I felt like my panel on what to write next, with John, Dave, and Ty, went pretty well on Saturday. The audience seemed engaged, and there was plenty to say. So much to say, in fact, that here I am with the next thing: I feel like the panel focused a fair amount on market considerations. I feel like it focused a fair amount on choosing among ideas that you already have.

And sometimes that’s great. Sometimes those ideas have been pushing and shoving to get out, and now it’s their turn. Pick one through some means: choosing a project that’s very different from what you’ve just written, following through on a prior success, consulting someone who knows a lot about the market, hurrah. Whatever works.

What about the other times? What do you do when you’re staring at your fingers and muttering, “What now?” Well, here are some ideas.

Rest. Seriously, rest and then rest and then rest some more. Rest is underrated in our culture. Lately I have heard people talking about how they don’t have time to rest, acting as though taking a break would be a failure. Rest is a human necessity, not a failure. One of our most prevalent cultural attitudes is that if you work 50 hours in a week, you will get 25% more done than if you work 40, but in fact this is only sometimes true. Quite often you will get 5% more done, or 1%, or if you’ve been doing it enough weeks in a row, 25% less. So when you finish a big project, at least consider that napping, playing with the dog, going for a walk, watching Netflix, are the things that are getting you to the point of being productive with the next big thing.

Change inputs. My friend Mary, a poet and fiction writer, talks about filling the word bucket. Read something different, read something very different, read a bunch of things on a theme. Read a bunch of things on a non-obvious theme. Especially if you’re trying to make political art: a lot of the best ideas for art get sparked by combinations of things that are not linearly related, directly next to each other. Reading about pigments or manatees or Tlingit art is not something that automatically says, “From this will come the great protest literature of our time, the cry my heart needs to make.” It gives your brain not only space to breathe but space to make nonlinear connections, to think thoughts that are relevant to the current situation but not identical to the thoughts everyone else is thinking.

Change media. Art museums. Online stuff. Wandering around looking at public art in cities smart enough to have it. Reading is not the only way to refill the bucket. Hell, change to something that isn’t a medium at all but a natural phenomenon. What kind of stories does this landscape produce. What do people who live here learn from it.

Don’t be afraid to be too small or too big. There is no wrong size of canvas. Short-shorts can teach discipline. Giant multi-volume series can too, but not in the same way. Distill your ideas into tiny vials of concentrate. Let them swoop out all over everything. You are not too ambitious to listen to. You are not too trifling to bother with.
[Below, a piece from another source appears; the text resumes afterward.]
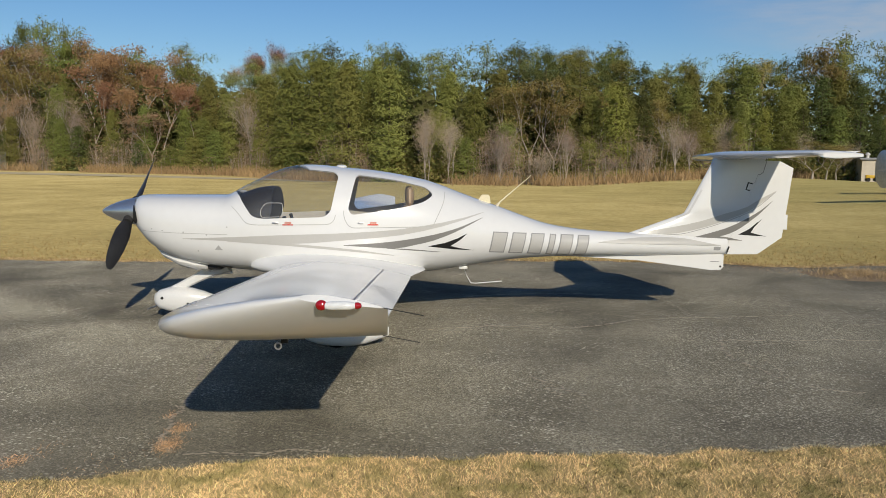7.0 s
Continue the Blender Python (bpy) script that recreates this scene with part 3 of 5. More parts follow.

If it sounds like it might be nifty, give it a whirl, and then do something else if it doesn’t work. Do something else if it does.

Surround yourself with people who believe in the work. Gentle people. Fierce people. People who ask you dozens of intelligent questions. People who leave you the hell alone and make mashed yams and let you work. People who have read all the same things as you so they know what you’re doing here. People who have read totally different things than you so they can see your blind spots. People who want to get technical. People who see the big picture. Your big picture. Your shared big picture. Your own big picture, just yours.

Ask yourself specific questions about what you need to do this work, about what work you need to do. Sometimes you will end up with vague answers. Keep going. The specific is our friend.

Like the man said, say what you mean, bear witness, iterate. You can interrogate all three of those when you’re figuring out what to write. Is this what I mean? What do I mean? Maybe I need an entire short story to figure out what I mean. Maybe I won’t know at the end of a trilogy. What can I bear witness to? What do I need to bear witness to? What do I see in the world that needs to be framed, noticed, seen? And for the sake of all I love, iterate, iterate, iterate. The world is not what it was a week ago. You are not who you were a week ago. Think it through. Try again. Try tenderly, try roughly, change perspective, change form. Get parallax.

I can’t tell you whether you’ve got this. Maybe you don’t. Maybe I don’t. But trying is a virtue. Trying is what we have. Don’t ever apologize for putting the best of your mind and your heart and your body into trying to make something wonderful in the world that wasn’t there before.